Think auto-enrolment duties are over? Think again

Written by
Clare Abrahams

Published
23 Dec 2015

23 Dec 2015 • by Clare Abrahams

Creating a scene

Most prominent was the October launch of the Department for Work and Pensions’ controversial awareness-raising campaign, Workie, featuring a large blue monster with the slogan, Don’t Ignore the Workplace Pension. It may not have been to everyone’s taste, but it certainly got a lot of people talking.

More recently, the Chartered Institute of Payroll Professionals (CIPP) Friends of AE warned that the next few years could see widespread non-compliance from employers due to bad planning, lack of external support at the right time and an inability to select a suitable compliant pension scheme. Pension mis-selling is also a huge concern: there have been many official warnings about the rise of pension scams and earlier in November, the first ever arrests relating to auto-enrolment fraud were reported. 

This October though, was especially significant for auto-enrolment: it marked auto enrolment’s third anniversary and so far, 5.5 million UK employees have been automatically enrolled into a workplace pension scheme, with an additional 10 million employees yet to be included.  This is now the job of smaller employers who are due to reach their staging dates between now and 2018 and who need to ensure they are complying with all relevant legislation.

But more than that, larger employers are now facing their first ‘cyclical automatic re-enrolment’ which, like the first stage of auto enrolment back in 2012, is likely to be just as complex, with many employers at risk of falling foul of their on-going duties.
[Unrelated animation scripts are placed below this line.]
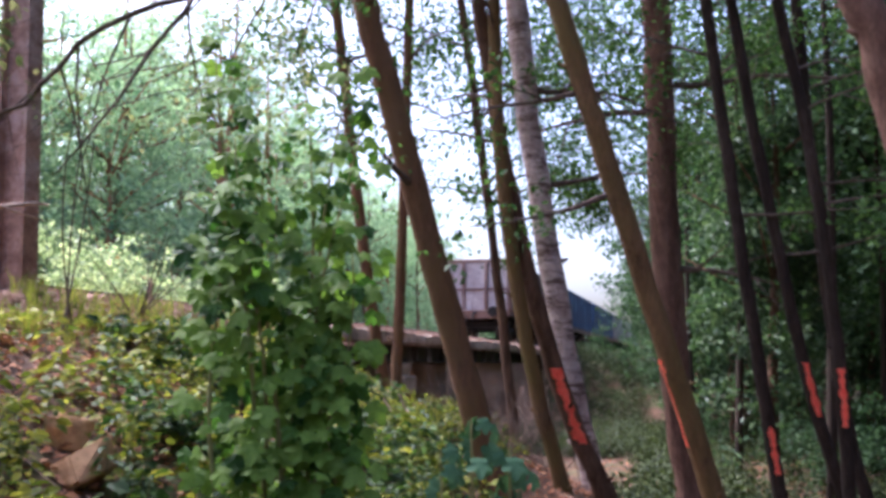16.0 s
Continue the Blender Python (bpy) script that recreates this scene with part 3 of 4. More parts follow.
def leaf_tips(geo, tips, rng, size, shape=OVATE, per=2, jitter=.04, droop=.4):
    pos, way, up, sz = [], [], [], []
    for p, w in tips:
        for _ in range(per):
            d = np.array(w) * .5 + rng.normal(size=3) * .8 + np.array((0, 0, -droop))
            pos.append(np.array(p) + rng.normal(size=3) * jitter)
            way.append(d)
            up.append(rng.normal(size=3) * .55 + np.array((0, 0, 1)))
            sz.append(size * rng.uniform(.6, 1.25))
    if pos:
        leaves(geo, shape, pos, way, up, sz)


def clumps(geo, rng, centres, radius, per, size, shape=RHOMB, flat=.7):
    """Leaves gathered in clumps round the centres."""
    centres = np.asarray(centres, float)
    n = len(centres) * per
    c = np.repeat(centres, per, 0)
    rad = np.repeat(radius * rng.uniform(.6, 1.3, len(centres)), per)
    off = spread(rng, n) * (rng.random((n, 1)) ** .45) * rad[:, None]
    off[:, 2] *= flat
    way = off / (rad[:, None] + 1e-6) + rng.normal(size=(n, 3)) * .7 + np.array((0, 0, -.25))
    up = rng.normal(size=(n, 3)) * .6 + np.array((0, 0, 1))
    return leaves(geo, shape, c + off, way, up, size * rng.uniform(.6, 1.3, n))


def paint_mark(path, radius, spots, parent, turn=0.0):
    """Orange marks sprayed on a trunk: curved patches on the side towards the path through the wood."""
    for z0, z1, width in spots:
        rows = []
        for z in np.linspace(z0, z1, 24):
            i = min(range(len(path) - 1), key=lambda k: abs(path[k].z - z))
            a, b = path[i], path[i + 1]
            if b.z < z and i + 2 < len(path):
                a, b = b, path[i + 2]
            t = (z - a.z) / (b.z - a.z + 1e-6)
            c = a.lerp(b, t)
            face = math.atan2(-c.y, -c.x) + turn
            edge = (.55 + .45 * abs(math.sin((z - z0) * 17 + z0 * 7))) * (.8 + .5 * noise.noise((z * 31, z0 * 9, 1.0)))
            face += .1 * noise.noise((z * 11, z0 * 5, 4.0))
            rows.append([(c.x + (radius + .006) * math.cos(face + q * width * edge), c.y + (radius + .006) * math.sin(face + q * width * edge), z) for q in (-1, -.5, 0, .5, 1)])
        g = Geo()
        for r in rows:
            g.v.extend(r)
        g.f = [(i * 5 + j, i * 5 + j + 1, i * 5 + j + 6, i * 5 + j + 5) for i in range(23) for j in range(4)]
        me = g.mesh("paint_mark", ORANGE, True)
        part("paint_mark", me, None, parent, "orange sprayed paint mark")


def near_tree(label, bark, places, r0, r1, top, seed, marks=(), mark_turn=0.0, leaf=LEAF_TREE, limbs=(), crown=True, leaf_size=.075, name="tree", sprays=()):
    rng, nrng = random.Random(seed), np.random.default_rng(seed)
    path = grown(*places, top)
    base = path[0]
    t = thing(name, label, "tree", pose(base.x, base.y, ground_z(base.x, base.y)), group="trees of the wood beside the track")
    inv = Matrix.Translation((-base.x, -base.y, -ground_z(base.x, base.y)))
    n = len(path)
    fine, rad = [], []
    for i in range(n - 1):
        for k in range(3):
            f = (i + k / 3) / (n - 1)
            wob = Vector((noise.noise((i * .6 + k * .2, seed, 0)), noise.noise((i * .6 + k * .2, seed, 5)), 0)) * r0 * .22
            fine.append(path[i].lerp(path[i + 1], k / 3) + wob)
            low = max(0.0, 1 - (path[i].z - base.z) / .5)
            rad.append(.88 * (r0 + (r1 - r0) * f) * (1 + .45 * low * low + .07 * noise.noise((i * .9 + k * .3, seed, 8))))
    g = Geo().tube(fine, rad, 16, .03, rng)
    # knots and stubs of lost twigs
    for _ in range(9):
        i = rng.randrange(4, len(fine) - 1)
        a = rng.uniform(0, 6.28)
        d = Vector((math.cos(a), math.sin(a), .35))
        g.tube([fine[i] + d * rad[i] * .6, fine[i] + d * (rad[i] + .02), fine[i] + d * (rad[i] + rng.uniform(.03, .09))], [rad[i] * .3, rad[i] * .2, rad[i] * .1], 6)
    tr = part("trunk", g, bark, t, smooth=True, m=inv)
    if marks:
        for z0, z1, wd in marks:
            paint_mark(fine, np.interp(z0, [p.z for p in fine], rad), [(z0, z1, wd)], tr, mark_turn)
    tips = []
    for z, a, el, ln in limbs:
        i = min(range(len(fine)), key=lambda k: abs(fine[k].z - z))
        g = Geo()
        mine = []
        branch(g, rng, fine[i], (math.cos(radians(a)), math.sin(radians(a)), math.tan(radians(el))), ln, max(.012, rad[i] * .3), 2, mine, -.05, .3)
        part("limb", g, TWIG, t, m=inv)
        tips += mine
    if crown:
        i = len(fine) - 1
        for k in range(9):
            j = int(len(fine) * (.62 + .37 * rng.random()))
            a = rng.uniform(0, 6.28)
            g = Geo()
            mine = []
            branch(g, rng, fine[j], (math.cos(a), math.sin(a), .5), rng.uniform(1.4, 2.6), rad[j] * .35, 2, mine, 0, .2)
            part("limb", g, TWIG, t, m=inv)
            tips += mine
    for (x, y, z), (rx, ry, rz), count in sprays:
        i = min(range(len(fine)), key=lambda k: abs(fine[k].z - (z - .5)))
        g, mine = Geo(), []
        a, b = fine[i], Vector((x, y, z))
        g.tube(bend(a, a.lerp(b, .5) + Vector((0, 0, .25)), b, 8), [.028 - .0025 * k for k in range(9)], 6)
        for _ in range(3):
            branch(g, rng, a.lerp(b, rng.uniform(.6, 1)), (rng.gauss(0, 1), rng.gauss(0, 1), rng.gauss(0, .3)), rx * 1.2, .012, 2, mine, -.02, .25, 5)
        part("limb", g, TWIG, t, m=inv)
        g = Geo()
        cs = spread(nrng, count) * (nrng.random((count, 1)) ** .5) * np.array((rx, ry, rz)) + np.array((x, y, z))
        clumps(g, nrng, cs, .24, 26, .075, RHOMB, .7)
        leaf_tips(g, mine, nrng, .07, RHOMB, 4, .08)
        part("foliage", g, leaf, t, "small dark green leaves", m=inv)
    if tips:
        g = Geo()
        leaf_tips(g, tips, nrng, leaf_size, RHOMB, 5, .11)
        part("crown", g, leaf, t, "loose crown of small green leaves", m=inv)
    return t


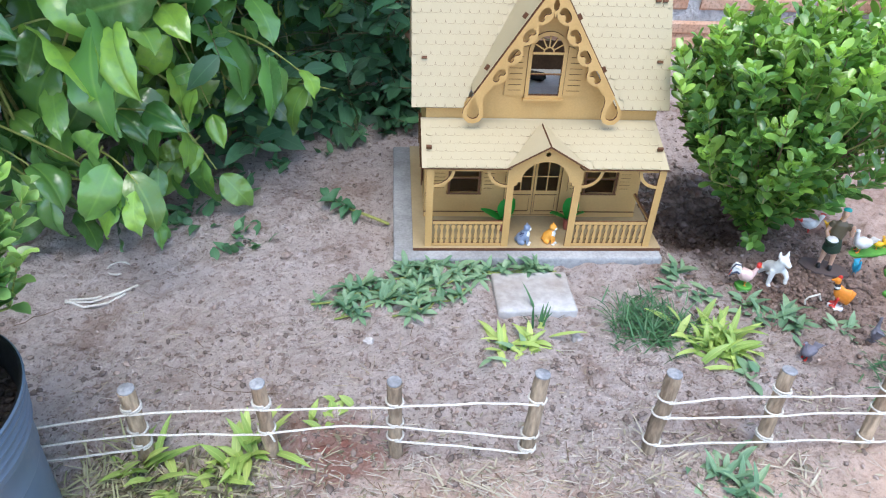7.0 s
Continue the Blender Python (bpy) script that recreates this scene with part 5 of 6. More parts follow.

The business impact of increased pension contribution levels needs to be taken into account, an updated workforce analysis needs to be carried out and timings need to be considered. 

Playing an important role

To this end, The Pensions Regulator has provided a series of extensive prompts for employers to consider when preparing for re-enrolment, ranging from being prepared for the potential increase in employer pension contributions, workforce demographic changes which could impact opt-outs and the relevance of timing depending on weekly or monthly payrolls.  

Above all, it’s essential that the Declaration of Compliance is completed by the statutory deadline – if not, it becomes non-compliance and penalty notice territory once again. It is therefore vital that employers carry out a detailed workforce analysis as early as possible and seek professional guidance and support especially if their workforce is a mix of full time, temporary and seasonal staff. 

Worth the effort

Yet for all its challenges, re-enrolment provides a valuable opportunity for employers to take stock of their overall auto enrolment experience over the last three years and reflect on what has worked and what hasn’t. Are they happy with the measures and strategies they’ve implemented and their pension providers? Is there new market technology which could ease the administrative burden? Could workplace communications around auto enrolment be improved? Were they on-message and did they engage staff?

Re-enrolment enables employers to correct any issues they have experienced whilst fine-tuning current policies and systems, not just for the benefit of the business, but for their employees, too.

Indeed, when it comes to employees, about one in 10 are currently opting-out of auto-enrolment and this figure is even lower for employers that provide an engaging employee communication programme and educational support.

The big challenge

Will that be the same when minimum contributions increase though?  Our warning is that the low level of opt-outs is more down to inertia than proactive decisions. Many employees won’t have noticed small amounts coming off their pay to put into a pension scheme. So, the employer challenge is to ensure employees remain in the pension scheme, especially when the minimum contributions start to increase.  This is when the amounts being deducted will start to become more noticeable to individuals and will, I'm sure, increase the importance of educating employees about the importance of retirement planning.